The 2007 report of the Intergovernmental Panel on Climate Change (IPCC) represents the work of thousands of researchers, compiled and summarized by hundreds of climatologists. Nominally, the cut-off for inclusion in the assessment was the end of 2005, allowing a year for the panel to make sense of the vast tracts of data. But notable research arising after that date will not have escaped attention. Here is a round-up of some of the most prominent studies.

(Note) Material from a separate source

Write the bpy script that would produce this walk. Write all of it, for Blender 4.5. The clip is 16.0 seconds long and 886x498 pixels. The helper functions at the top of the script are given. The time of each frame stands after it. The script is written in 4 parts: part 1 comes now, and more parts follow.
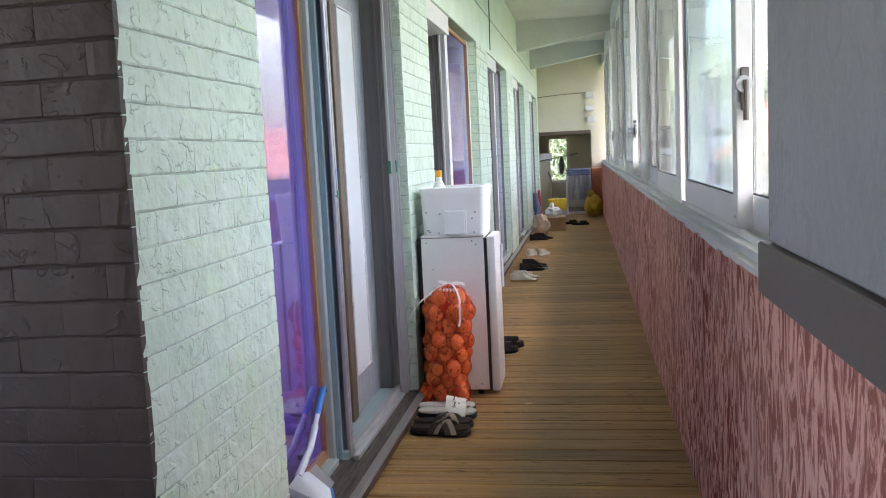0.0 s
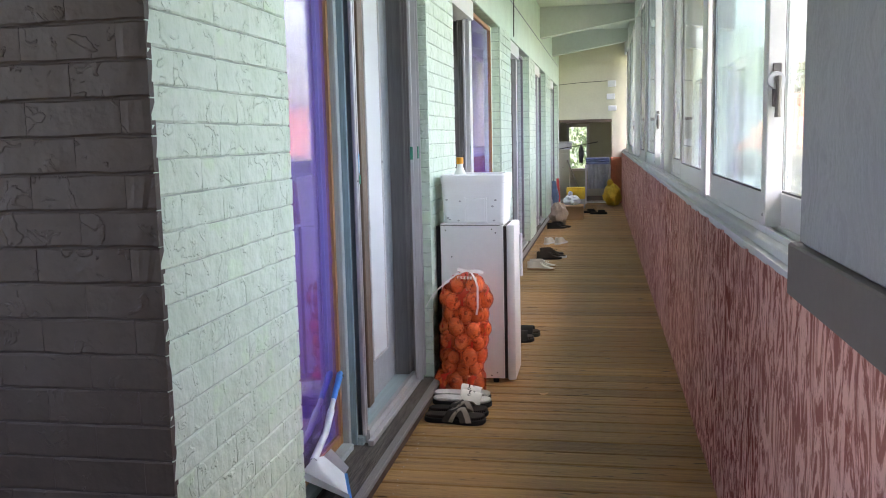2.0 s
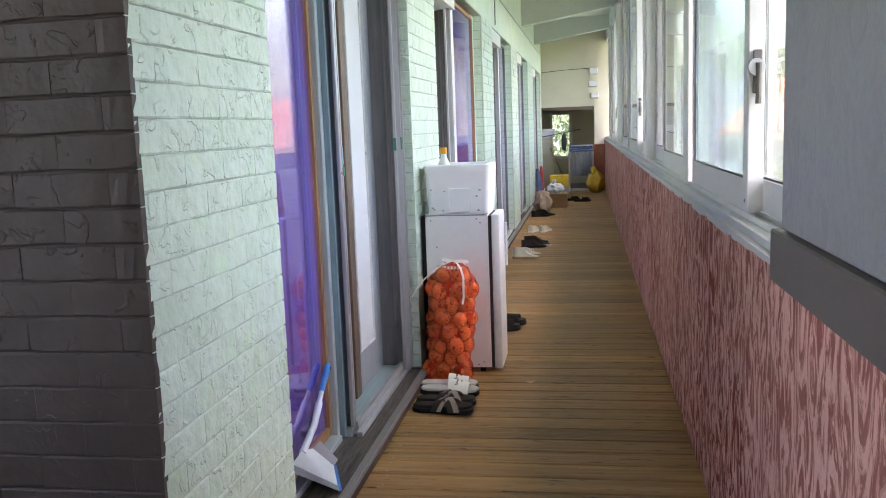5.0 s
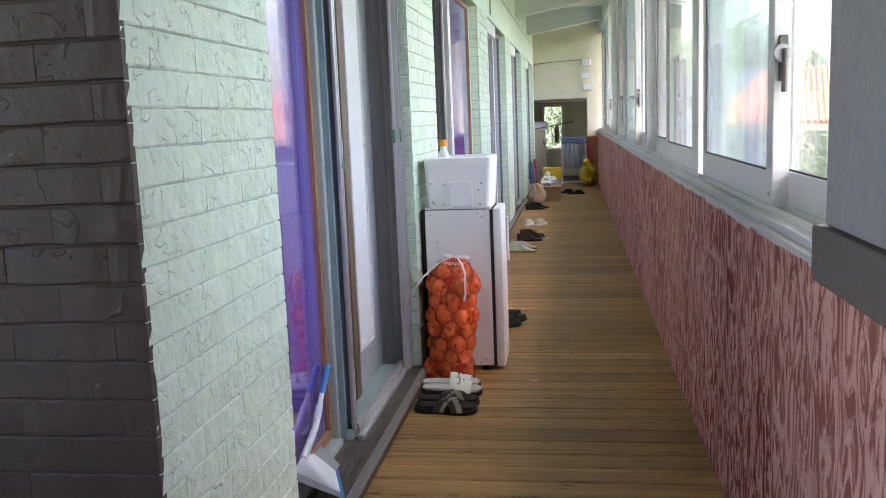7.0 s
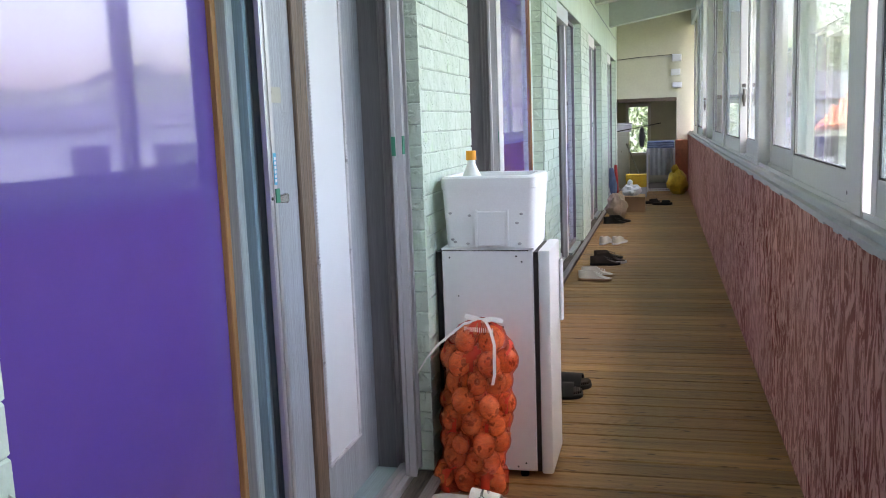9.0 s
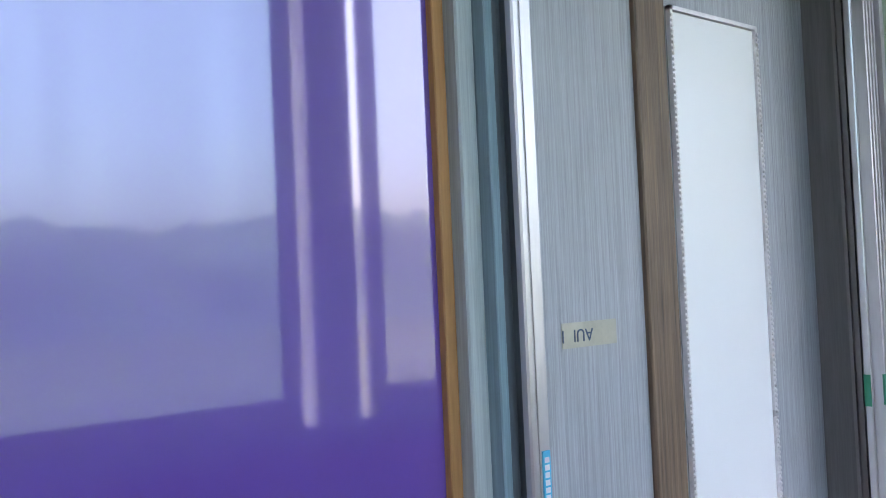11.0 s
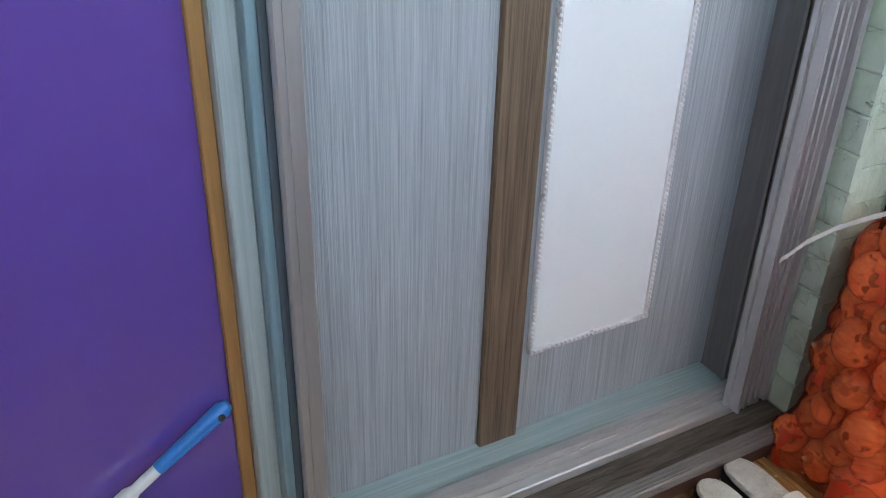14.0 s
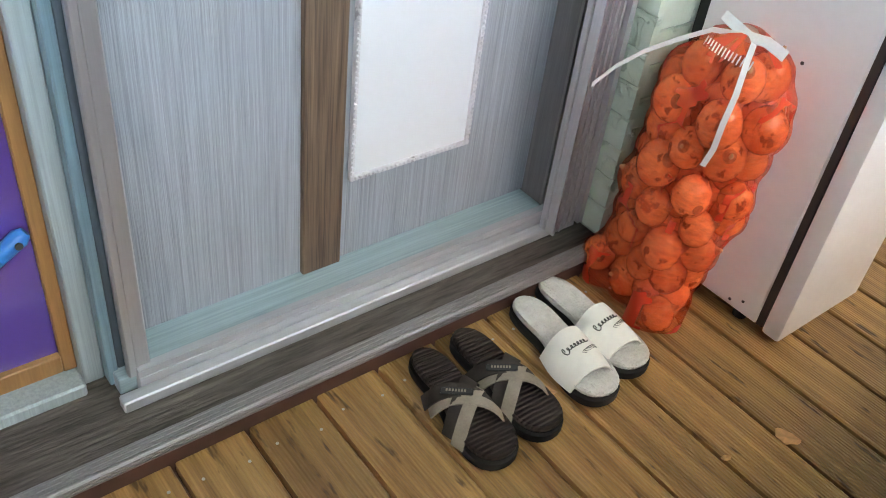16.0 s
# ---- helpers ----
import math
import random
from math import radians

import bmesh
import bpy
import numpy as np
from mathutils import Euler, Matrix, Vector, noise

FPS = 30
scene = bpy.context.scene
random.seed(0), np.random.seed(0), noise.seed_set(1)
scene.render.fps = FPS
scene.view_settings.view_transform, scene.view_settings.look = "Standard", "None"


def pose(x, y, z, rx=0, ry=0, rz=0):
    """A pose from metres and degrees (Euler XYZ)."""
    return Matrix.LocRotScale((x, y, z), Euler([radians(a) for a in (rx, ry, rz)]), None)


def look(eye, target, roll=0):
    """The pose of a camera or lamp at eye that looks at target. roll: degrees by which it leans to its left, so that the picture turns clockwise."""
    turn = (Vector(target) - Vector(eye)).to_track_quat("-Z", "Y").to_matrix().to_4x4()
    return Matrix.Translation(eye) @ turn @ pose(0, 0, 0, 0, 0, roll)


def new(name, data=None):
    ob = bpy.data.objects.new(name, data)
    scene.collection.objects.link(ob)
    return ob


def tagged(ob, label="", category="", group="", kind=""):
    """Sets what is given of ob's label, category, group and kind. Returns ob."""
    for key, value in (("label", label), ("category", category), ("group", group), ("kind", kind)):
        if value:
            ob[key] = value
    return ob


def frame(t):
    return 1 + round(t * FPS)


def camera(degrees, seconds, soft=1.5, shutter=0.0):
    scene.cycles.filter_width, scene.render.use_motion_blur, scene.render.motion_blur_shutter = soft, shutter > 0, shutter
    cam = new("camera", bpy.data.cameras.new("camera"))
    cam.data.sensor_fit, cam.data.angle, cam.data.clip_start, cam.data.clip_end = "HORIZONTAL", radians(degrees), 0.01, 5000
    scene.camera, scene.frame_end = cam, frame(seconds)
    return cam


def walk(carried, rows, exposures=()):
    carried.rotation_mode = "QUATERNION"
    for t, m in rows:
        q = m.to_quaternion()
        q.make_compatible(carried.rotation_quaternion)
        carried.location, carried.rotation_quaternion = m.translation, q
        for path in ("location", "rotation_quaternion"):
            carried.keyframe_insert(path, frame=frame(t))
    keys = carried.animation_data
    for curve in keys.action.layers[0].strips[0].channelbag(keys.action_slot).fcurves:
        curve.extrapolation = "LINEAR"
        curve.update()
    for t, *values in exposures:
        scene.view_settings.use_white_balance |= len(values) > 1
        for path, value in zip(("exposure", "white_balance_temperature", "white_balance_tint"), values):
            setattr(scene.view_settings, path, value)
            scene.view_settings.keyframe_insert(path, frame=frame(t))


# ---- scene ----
EXPOSURES = [(0, 4.15, 7500, 25), (4, 4.22, 7500, 25), (7, 4.15, 7500, 25), (8.5, 4.0, 7400, 25), (10.2, 3.95, 7150, 25), (12.5, 3.52, 6850, 24), (13.3, 3.62, 7050, 21), (14.3, 4.2, 7800, 19), (16, 4.65, 7950, 16)]
cam = camera(53.9, 16.0, soft=1.0)
PATH = [
    (0, (0.902, -0.298, 1.326), (0.584, 1.665, 1.108), -2.8),
    (0.5, (0.891, -0.294, 1.328), (0.587, 1.668, 1.086), -2.6),
    (1, (0.882, -0.287, 1.333), (0.567, 1.674, 1.094), -1.4),
    (1.5, (0.88, -0.286, 1.335), (0.549, 1.671, 1.092), -1.3),
    (2, (0.879, -0.284, 1.34), (0.526, 1.668, 1.088), -1.3),
    (2.5, (0.882, -0.286, 1.34), (0.522, 1.664, 1.082), -1.4),
    (3, (0.89, -0.293, 1.341), (0.543, 1.659, 1.077), -1.6),
    (3.5, (0.898, -0.291, 1.34), (0.583, 1.665, 1.068), -1.8),
    (4, (0.904, -0.29, 1.341), (0.584, 1.665, 1.069), -2.1),
    (6.5, (0.809, -0.277, 1.35), (0.505, 1.678, 1.059), -2.3),
    (7, (0.8, -0.168, 1.341), (0.505, 1.788, 1.047), -2.3),
    (7.5, (0.818, 0.084, 1.335), (0.507, 2.039, 1.05), -2.1),
    (8, (0.834, 0.406, 1.344), (0.474, 2.353, 1.059), -2.0),
    (8.5, (0.8, 0.814, 1.347), (0.385, 2.75, 1.064), -2.2),
    (9, (0.816, 1.227, 1.341), (0.335, 3.147, 1.055), -2.1),
    (9.5, (0.849, 1.543, 1.46), (0.109, 3.377, 1.167), -1.7),
    (10, (0.811, 1.801, 1.562), (-0.169, 3.526, 1.31), -2.7),
    (10.2, (0.817, 1.924, 1.569), (-0.364, 3.531, 1.412), -3.7),
    (12.3, (0.785, 2.702, 1.474), (-0.902, 3.771, 1.577), -0.9),
    (12.5, (0.783, 2.75, 1.468), (-0.918, 3.801, 1.477), -1.5),
    (13, (0.802, 2.794, 1.394), (-0.915, 3.784, 1.122), -1.1),
    (13.5, (0.822, 2.815, 1.339), (-0.818, 3.742, 0.667), -0.3),
    (14, (0.909, 2.855, 1.283), (-0.603, 3.708, 0.292), 1.5),
    (14.5, (0.935, 2.863, 1.253), (-0.414, 3.804, 0.114), 5.6),
    (15, (0.95, 2.873, 1.244), (-0.34, 3.802, 0.03), 5.8),
    (15.5, (0.955, 2.879, 1.245), (-0.243, 3.945, 0.049), 7.6),
    (16, (0.959, 2.889, 1.236), (-0.2, 3.943, -0.007), 7.7),
]
walk(cam, [(t, look(eye, target, roll)) for t, eye, target, roll in PATH], exposures=EXPOSURES)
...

Greenland ice is melting faster than before. Credit: N. COBBING/STILL PICTURES

Greenland ice

Greenland is losing ice at an ever-increasing rate, according to data from the GRACE gravity-measuring satellite (J. L. Chen, C. R. Wilson & B. D. Tapley Science 313, 1958–1960; 2006).

Antarctic air

Weather balloons reveal that the troposphere above Antarctica has warmed by 0.5–0.7 °C per decade over the past 30 years, although it is not clear why (J. Turner, T. A. Lachlan-Cope, S. Colwell, G. J. Marshall & W. M. Connolley Science 311, 1914–1917; 2006).

Established forests

Old forests keep soaking up atmospheric carbon long after they reach maturity, according to measurements from China. Soil carbon in a forest reserve in Guangdong increased by 68% in 25 years (G. Zhou et al. Science 314, 1417; 2006).

Atlantic currents

The Gulf Stream, which brings heat from the tropics to the North Atlantic, weakened by 10% between 1200 and 1850, during the cold spell known as the Little Ice Age. The authors suggest that this demonstrates the link between this ocean current and temperatures in northern Europe (D. C. Lund, J. Lynch-Stieglitz & W. B. Curry Nature 444, 601–604; 2006).

Atlantic hurricanes

Rising sea-surface temperatures correlate strongly with the observed increase in the number of category 4 and 5 Atlantic hurricanes between 1970 and 2004. Other factors that affect hurricane formation, such as wind shear, do not seem to have increased in line with the upward trend (C. D. Hoyos, P. A. Agudelo, P. J. Webster & J. A. Curry Science 312, 94–97; 2006).

River runoff

More carbon dioxide in the atmosphere leads to plants losing less water by transpiration, a model suggests. This could affect the amount of fresh water available for human use. (N. Gedney et al. Nature 439, 835–838; 2006).

Polar temperatures

Bubbles dating back 150,000 years in an Antarctic ice core show that warming events have tended to seesaw back and forth between the poles (EPICA Community Members Nature 444, 195–198; 2006).

Ocean temperatures

The upper layers of the oceans cooled, on average, between 2003 and 2005. Factoring in this downturn, the rate of warming in these layers between 1993 and 2005 was equivalent to 0.33 watts per square metre over the whole of the planet's surface (J. M. Lyman, J. K. Willis & G. C. Johnson Geophys. Res. Lett. 33, L18604; 2006).

Sea levels

If the rate of sea-level rise is proportional to the global rise in temperature since pre-industrial times, sea levels could rise by up to 1.4 metres by 2100 (S. Rahmstorf Science 315, 368–370; 2007).